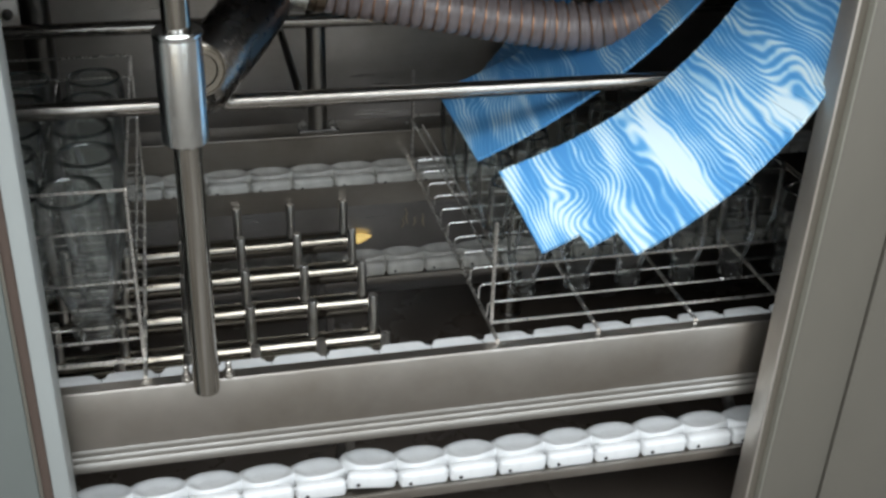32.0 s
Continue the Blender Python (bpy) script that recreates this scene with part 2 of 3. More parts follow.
def make_marble(name, shift, lines, patches, bends):
    """Blue and white marbled foam: grain lines across the strip, bent into eyes and chevrons, with a few broad pale patches.

    lines: lines to the metre; patches: rows of (u, v, half length across, half width along, slant, strength); bends: (u, v, half length, half width, turns)."""
    m, nt, b = nodes_of(name)
    L, N = nt.links, nt.nodes
    tc, sep = N.new("ShaderNodeTexCoord"), N.new("ShaderNodeSeparateXYZ")
    L.new(tc.outputs["Object"], sep.inputs[0])
    U, V = sep.outputs[0], sep.outputs[1]

    def calc(op, a, c=0.0):
        n = N.new("ShaderNodeMath")
        n.operation = op
        for k, v in enumerate((a, c)):
            if isinstance(v, (int, float)):
                n.inputs[k].default_value = v
            else:
                L.new(v, n.inputs[k])
        return n.outputs[0]

    run = calc("ADD", V, calc("MULTIPLY", U, -0.14))

    def field(across, along, detail, at):
        mix, tx = N.new("ShaderNodeCombineXYZ"), N.new("ShaderNodeTexNoise")
        L.new(calc("MULTIPLY", U, across), mix.inputs[0])
        L.new(calc("MULTIPLY", run, along), mix.inputs[1])
        mix.inputs[2].default_value = at + shift
        tx.inputs["Scale"].default_value, tx.inputs["Detail"].default_value, tx.inputs["Roughness"].default_value = 1.0, detail, 0.5
        L.new(mix.outputs[0], tx.inputs["Vector"])
        return calc("SUBTRACT", tx.outputs[0], 0.5)

    # the lines are the contours of a slow field on a steady slope
    phase = calc("MULTIPLY", run, lines)
    phase = calc("ADD", phase, calc("MULTIPLY", field(6.0, 20.0, 1.0, 3.1), 9.0))
    phase = calc("ADD", phase, calc("MULTIPLY", field(22.0, 26.0, 0.6, 6.2), 2.6))
    phase = calc("ADD", phase, calc("MULTIPLY", field(50.0, 110.0, 0.5, 8.7), 0.5))
    def bell(u, v, across, along, slant):
        du = calc("SUBTRACT", U, u)
        dv = calc("SUBTRACT", calc("SUBTRACT", V, v), calc("MULTIPLY", du, slant))
        q = calc("ADD", calc("POWER", calc("ABSOLUTE", calc("DIVIDE", du, across)), 2.0), calc("POWER", calc("ABSOLUTE", calc("DIVIDE", dv, along)), 2.0))
        return calc("EXPONENT", calc("MULTIPLY", q, -1.0))

    for u, v, across, along, turns in bends:
        phase = calc("ADD", phase, calc("MULTIPLY", bell(u, v, across, along, 0.0), turns))
    wave = calc("SINE", calc("MULTIPLY", phase, 6.2832))
    level = calc("ADD", calc("MULTIPLY", wave, 0.31), calc("MULTIPLY", field(9.0, 55.0, 1.5, 5.5), 2.7))
    for u, v, across, along, slant, strength in patches:
        level = calc("ADD", level, calc("MULTIPLY", bell(u, v, across, along, slant), strength))
    level = calc("ADD", calc("MULTIPLY", level, 0.5), 0.46)
    col = ramp(nt, level, [(0.30, (0.083, 0.31, 0.66)), (0.46, (0.135, 0.41, 0.75)), (0.60, (0.40, 0.67, 0.88)), (0.78, (0.73, 0.88, 0.95))])
    L.new(col.outputs[0], b.inputs["Base Color"])
    b.inputs["Roughness"].default_value = 0.55
    bump(nt, b, noise_tex(nt, 420, (1, 1, 1), 2).outputs[0], 0.15, 0.0004)
    return m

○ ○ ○

WHAT THIS TASK INVOLVES: Tell how many lines in the material contain the word "with". Only the number is wanted.

REPLY: 2